Picture: THINKSTOCK
Picture: THINKSTOCK

A DEVASTATING drought and dwindling water resources, coupled with poor management of boreholes, threaten the country’s underground water.

Desperate farmers are drilling boreholes to extreme depths, some beyond 500m. But water and borehole experts say these depths are excessive, with the average extent varying between 60m and 150m.

African Farmers Association president Mike Mlengana said: "We have farmers drilling beyond 500m … and that is on Gauteng’s East and West Rand. They hit water, but if they are lucky it lasts two days, then it dries up. The levels being drilled are unprecedented."

Free State farmer James Tolmay said while he had a good supply of borehole water, his neighbours had big problems.

"My boreholes are 12m deep, but they are going beyond 200m. We need huge amounts of water to irrigate our crops — 20,000 litres a day — but they are struggling to get it. The boreholes are in trouble.
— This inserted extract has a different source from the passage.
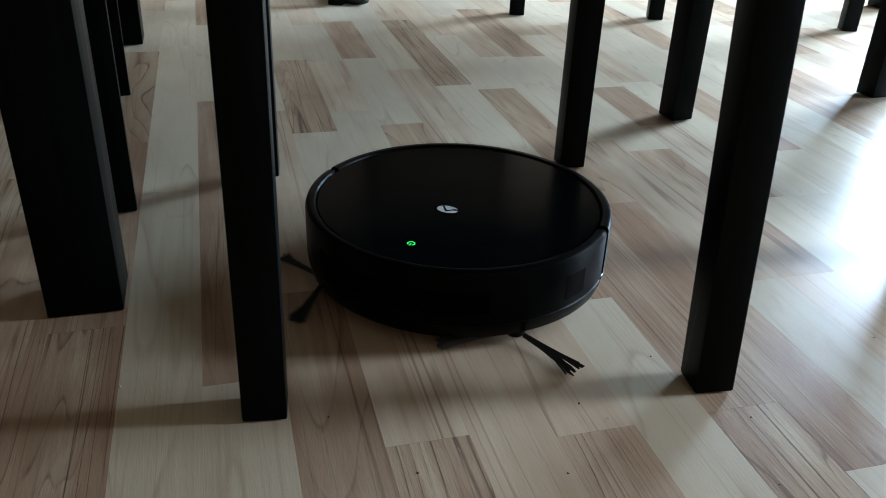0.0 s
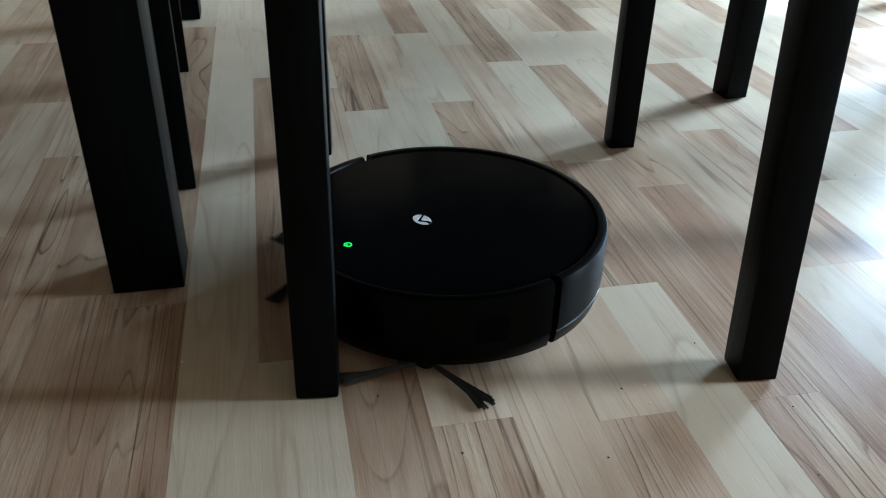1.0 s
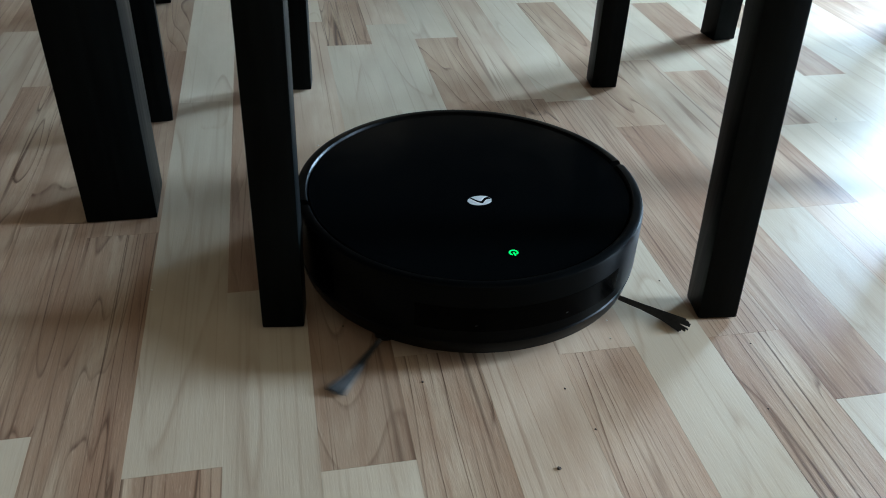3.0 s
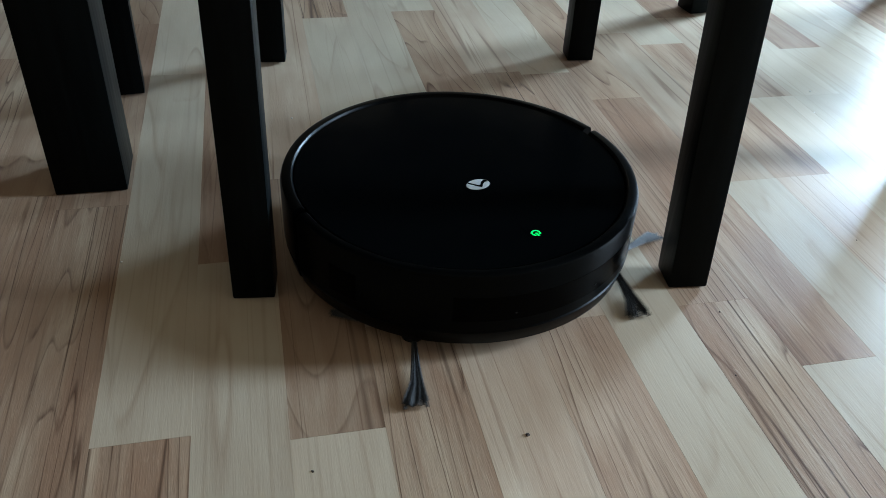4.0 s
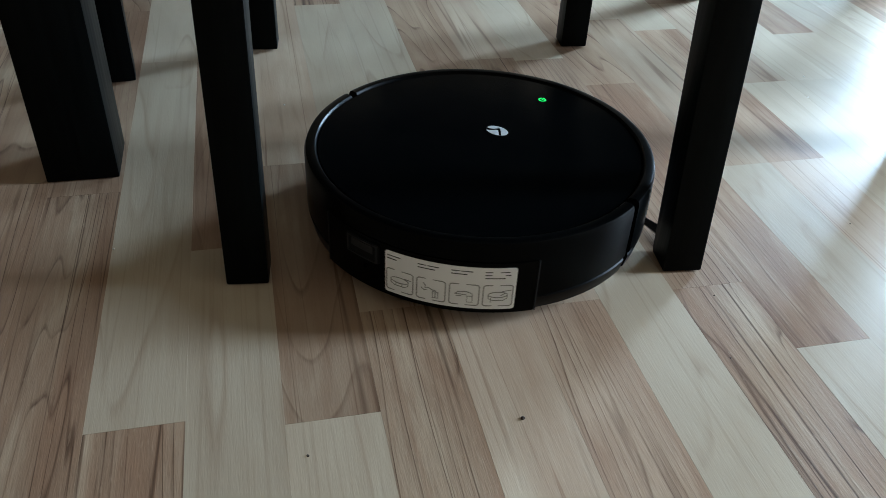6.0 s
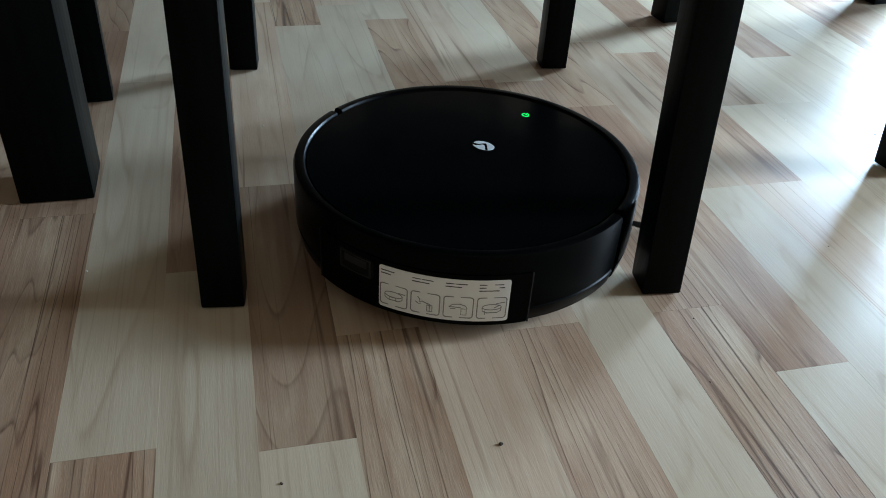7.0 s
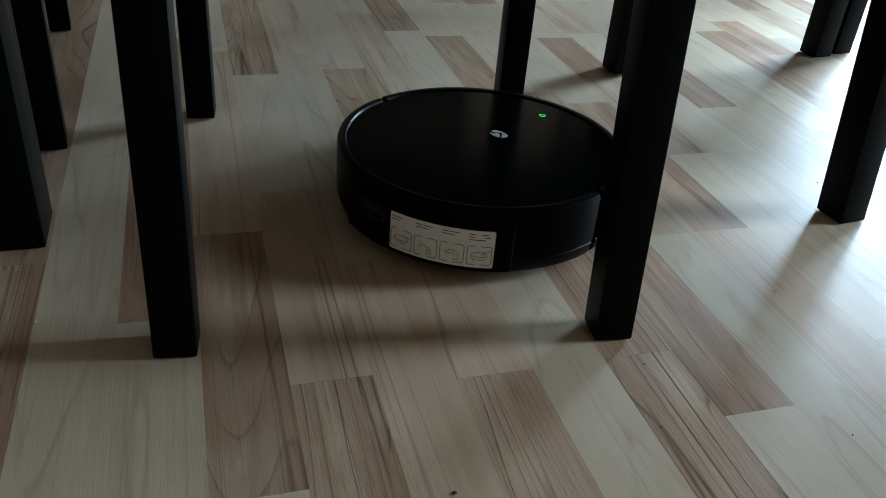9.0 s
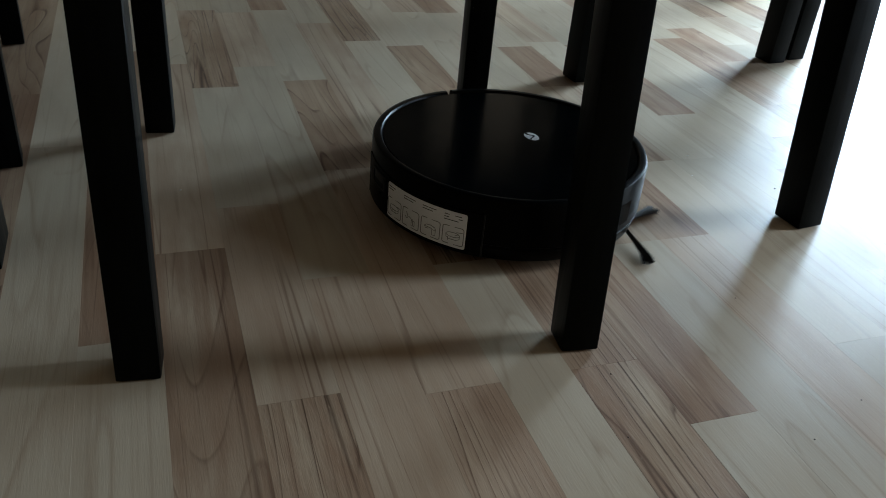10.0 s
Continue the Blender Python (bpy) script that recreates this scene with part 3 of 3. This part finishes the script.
# ---- what moves ----
def brush_rows(marks, rate):
    """Angles every tenth of a second through the known (second, angle) marks, then on at the given rate."""
    times, angles = zip(*marks)
    rows = []
    for k in range(101):
        t = k / 10
        rows.append((t, float(np.interp(t, times, angles)) + rate * max(0.0, t - times[-1])))
    return rows


def motions():
    path = [
        (0, 0.1236, -0.4128, -129.1),
        (0.5, 0.0903, -0.4428, -142.2),
        (1, 0.0509, -0.4628, -154.8),
        (1.2, 0.0388, -0.4705, -158.0),
        (1.4, 0.0533, -0.4675, -157.5),
        (1.5, 0.0575, -0.4629, -151.8),
        (1.6, 0.0609, -0.4625, -141.0),
        (1.8, 0.0640, -0.4678, -116.2),
        (2.0, 0.0654, -0.4694, -92.3),
        (2.2, 0.0702, -0.4679, -75.0),
        (2.5, 0.0752, -0.4916, -75.2),
        (2.8, 0.0802, -0.5221, -78.3),
        (3.0, 0.0836, -0.5377, -83.9),
        (3.2, 0.0841, -0.5450, -87.5),
        (4.3, 0.1084, -0.5817, -66.5),
        (4.5, 0.1170, -0.5934, -69.3),
        (4.7, 0.1159, -0.5865, -61.0),
        (5.0, 0.1131, -0.5690, -41.0),
        (5.2, 0.1157, -0.5649, -16.0),
        (6.3, 0.1273, -0.5426, 45.5),
        (6.5, 0.1322, -0.5401, 43.8),
        (6.8, 0.1320, -0.5388, 42.3),
        (7.0, 0.1317, -0.5371, 43.4),
        (7.2, 0.1291, -0.5321, 58.0),
        (7.5, 0.1383, -0.5163, 64.7),
        (8, 0.1619, -0.4748, 56.7),
        (8.5, 0.1936, -0.4397, 45.5),
        (9, 0.2290, -0.4125, 32.5),
        (9.5, 0.2670, -0.3950, 18.3),
        (10, 0.3115, -0.3886, 8.0),
    ]
    walk(robot, [(t, pose(x, y, 0, 0, 0, a)) for t, x, y, a in path])
    # swept under the front edge and sucked into the dust box, then carried along
    for x0, y0, ob in swept_crumbs:
        rows = [(0, pose(x0, y0, 0)), (3.4, pose(x0, y0, 0)), (3.9, pose(0.5 * x0 + 0.05, 0.5 * y0 - 0.285, 0.002))]
        walk(ob, rows + [(t, pose(x, y, 0.03)) for t, x, y, a in path if t >= 4.3])
    left = brush_rows([(0, 72), (0.4, 134), (2.0, 374), (2.4, 448), (3.0, 527), (4.5, 794)], 170)
    right = brush_rows([(0, 493), (2.3, -8), (2.5, -47), (3.0, -161), (4.5, -496), (5.1, -632), (10.0, -1657)], 0)
    walk(side_brushes[0], [(t, pose(HUB[0], HUB[1], 0, 0, 0, a)) for t, a in left])
    walk(side_brushes[1], [(t, pose(HUB[0], -HUB[1], 0, 0, 0, a)) for t, a in right])


motions()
If we don’t get good rains within the week across the country, there are going to be serious problems."

Compounding the problem is the lack of understanding around the scientific expertise needed in locating water, and the management and regulation of boreholes.

Matthys Dippenaar, a research project leader for the Water Research Commission, said "it is simply not sustainable to turn to [under]ground water when surface water is threatened".

He said the regulating and licensing of groundwater was poorly monitored, "with few if any databases for domestic boreholes".

There was no way of knowing how much water was being pumped out of the ground.

He said while Gauteng had higher yielding underground water sources, aquifers were localised and not consistent.

"The big issue is to try and locate them, especially in the areas where you need water."

Not enough emphasis was placed on water scarcity, and water was wasted on filling swimming pools and watering lawns.

"We may, unfortunately, only learn in years from now the true impact of the drought, with the result being shrinking underground water tables.

"The levels of borehole-drilling is making the underground water table unsustainable."

Agri-Gauteng president Frans van der Berg said there was a noticeable drop in underground water levels.

"Many farmers have had to reduce their field irrigation by 75% because there is simply no water."

He said the government had no manpower to monitor borehole drilling or its effect and when the water would run out.

Hydro-geologist Albertus Lombaard, of Aqua Earth Consulting, said the challenge was the lack of scientific evaluation. "You don’t just drill a borehole. The starting point is geology … the onus is also on the end-user to ensure they don’t overuse their borehole."

The Department of Water Affairs and Sanitation referred queries to the Environmental Affairs Department, which had not replied by the time of publication.